Albert Munsell, an artist and professor of art at the Massachusetts Normal Art School (now Massachusetts College of Art and Design, or MassArt), wanted to create a “rational way to describe color” that would use decimal notation instead of color names (which he felt were “foolish” and “misleading”), which he could use to teach his students about color. He first started work on the system in 1898 and published it in full form in A Color Notation in 1905.

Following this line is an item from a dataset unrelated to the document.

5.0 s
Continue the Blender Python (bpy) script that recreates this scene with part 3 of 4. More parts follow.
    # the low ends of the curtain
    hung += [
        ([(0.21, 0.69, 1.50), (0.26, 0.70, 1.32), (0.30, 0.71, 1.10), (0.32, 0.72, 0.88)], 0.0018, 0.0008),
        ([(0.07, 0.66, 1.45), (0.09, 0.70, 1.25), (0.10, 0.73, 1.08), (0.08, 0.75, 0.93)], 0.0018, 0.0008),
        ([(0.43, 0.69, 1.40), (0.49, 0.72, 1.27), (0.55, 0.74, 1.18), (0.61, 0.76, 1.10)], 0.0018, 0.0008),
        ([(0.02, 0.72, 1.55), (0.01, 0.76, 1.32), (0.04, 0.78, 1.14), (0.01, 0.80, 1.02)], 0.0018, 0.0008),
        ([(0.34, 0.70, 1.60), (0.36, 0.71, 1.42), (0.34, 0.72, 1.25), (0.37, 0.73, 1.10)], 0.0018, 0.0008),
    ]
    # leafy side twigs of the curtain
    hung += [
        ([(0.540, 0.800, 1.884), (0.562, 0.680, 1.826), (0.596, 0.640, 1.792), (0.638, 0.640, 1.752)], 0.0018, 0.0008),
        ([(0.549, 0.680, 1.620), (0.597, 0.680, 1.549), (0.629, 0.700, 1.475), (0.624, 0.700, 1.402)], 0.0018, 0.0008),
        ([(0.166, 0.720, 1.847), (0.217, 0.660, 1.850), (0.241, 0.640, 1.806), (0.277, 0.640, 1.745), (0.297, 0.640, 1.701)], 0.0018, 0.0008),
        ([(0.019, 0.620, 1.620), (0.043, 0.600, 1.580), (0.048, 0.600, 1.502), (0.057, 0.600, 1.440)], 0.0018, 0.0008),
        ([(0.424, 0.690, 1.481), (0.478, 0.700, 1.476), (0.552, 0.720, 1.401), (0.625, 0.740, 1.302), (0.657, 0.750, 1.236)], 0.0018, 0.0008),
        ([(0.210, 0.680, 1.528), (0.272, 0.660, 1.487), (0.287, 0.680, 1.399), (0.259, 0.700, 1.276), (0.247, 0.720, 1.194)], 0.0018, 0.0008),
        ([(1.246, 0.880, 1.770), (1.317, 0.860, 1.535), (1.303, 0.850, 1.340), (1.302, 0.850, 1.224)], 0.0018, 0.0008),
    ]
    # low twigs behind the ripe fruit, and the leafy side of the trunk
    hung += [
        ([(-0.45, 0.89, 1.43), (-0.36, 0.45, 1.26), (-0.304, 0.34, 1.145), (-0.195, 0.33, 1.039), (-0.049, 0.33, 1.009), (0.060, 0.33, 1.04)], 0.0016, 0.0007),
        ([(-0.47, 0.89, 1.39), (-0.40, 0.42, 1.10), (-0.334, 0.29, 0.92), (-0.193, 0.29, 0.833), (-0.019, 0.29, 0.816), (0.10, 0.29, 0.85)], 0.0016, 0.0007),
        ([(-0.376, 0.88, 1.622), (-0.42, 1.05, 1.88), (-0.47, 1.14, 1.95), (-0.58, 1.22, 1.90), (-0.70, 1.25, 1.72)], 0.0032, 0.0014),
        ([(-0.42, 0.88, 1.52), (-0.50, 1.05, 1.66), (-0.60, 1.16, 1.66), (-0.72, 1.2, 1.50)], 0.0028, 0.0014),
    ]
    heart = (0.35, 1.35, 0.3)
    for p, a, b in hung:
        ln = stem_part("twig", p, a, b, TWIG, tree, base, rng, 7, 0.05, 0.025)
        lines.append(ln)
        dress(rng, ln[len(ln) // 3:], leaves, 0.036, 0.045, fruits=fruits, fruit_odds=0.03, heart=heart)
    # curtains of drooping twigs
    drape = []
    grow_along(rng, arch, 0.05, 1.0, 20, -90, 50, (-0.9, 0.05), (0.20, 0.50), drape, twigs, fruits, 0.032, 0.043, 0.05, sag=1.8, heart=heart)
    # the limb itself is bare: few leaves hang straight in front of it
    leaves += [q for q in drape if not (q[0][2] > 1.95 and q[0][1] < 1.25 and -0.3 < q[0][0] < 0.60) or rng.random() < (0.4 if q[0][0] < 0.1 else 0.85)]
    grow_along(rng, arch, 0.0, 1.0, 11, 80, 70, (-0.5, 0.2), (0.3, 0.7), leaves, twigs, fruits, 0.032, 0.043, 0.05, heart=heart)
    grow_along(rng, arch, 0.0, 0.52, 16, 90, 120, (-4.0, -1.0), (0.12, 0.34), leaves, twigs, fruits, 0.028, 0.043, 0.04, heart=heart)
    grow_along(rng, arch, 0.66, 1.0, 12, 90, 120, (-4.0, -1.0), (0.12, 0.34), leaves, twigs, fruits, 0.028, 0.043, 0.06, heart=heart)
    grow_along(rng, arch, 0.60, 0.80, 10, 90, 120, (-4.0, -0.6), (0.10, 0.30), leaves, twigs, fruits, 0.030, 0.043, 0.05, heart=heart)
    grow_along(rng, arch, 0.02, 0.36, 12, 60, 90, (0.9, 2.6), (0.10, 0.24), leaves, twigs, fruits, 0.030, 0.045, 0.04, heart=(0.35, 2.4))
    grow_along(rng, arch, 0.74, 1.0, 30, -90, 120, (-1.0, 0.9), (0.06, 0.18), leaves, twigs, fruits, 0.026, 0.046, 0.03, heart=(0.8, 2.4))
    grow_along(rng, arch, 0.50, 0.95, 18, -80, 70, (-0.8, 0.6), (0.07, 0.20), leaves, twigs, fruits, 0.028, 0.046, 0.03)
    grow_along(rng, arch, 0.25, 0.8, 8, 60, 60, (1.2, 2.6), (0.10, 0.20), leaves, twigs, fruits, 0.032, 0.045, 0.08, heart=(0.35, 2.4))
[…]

The original embodiment of the system (the 1905 Atlas) had some deficiencies as a physical representation of the theoretical system. These were improved significantly in the 1929 Munsell Book of Color and through an extensive series of experiments carried out by the Optical Society of America in the 1940s resulting in the notations (sample definitions) for the modern Munsell Book of Color. Though several replacements for the Munsell system have been invented, building on Munsell’s foundational ideas—including the Optical Society of America’s Uniform Color Scales, and the International Commission on Illumination’s CIELAB (L*a*b*) and CIECAM02 color models—the Munsell system is still widely used, by, among others, ANSI to define skin and hair colors for forensic pathology, the USGS for matching soil colors, in prosthodontics during the selection of shades for dental restorations, and breweries for matching beer colors.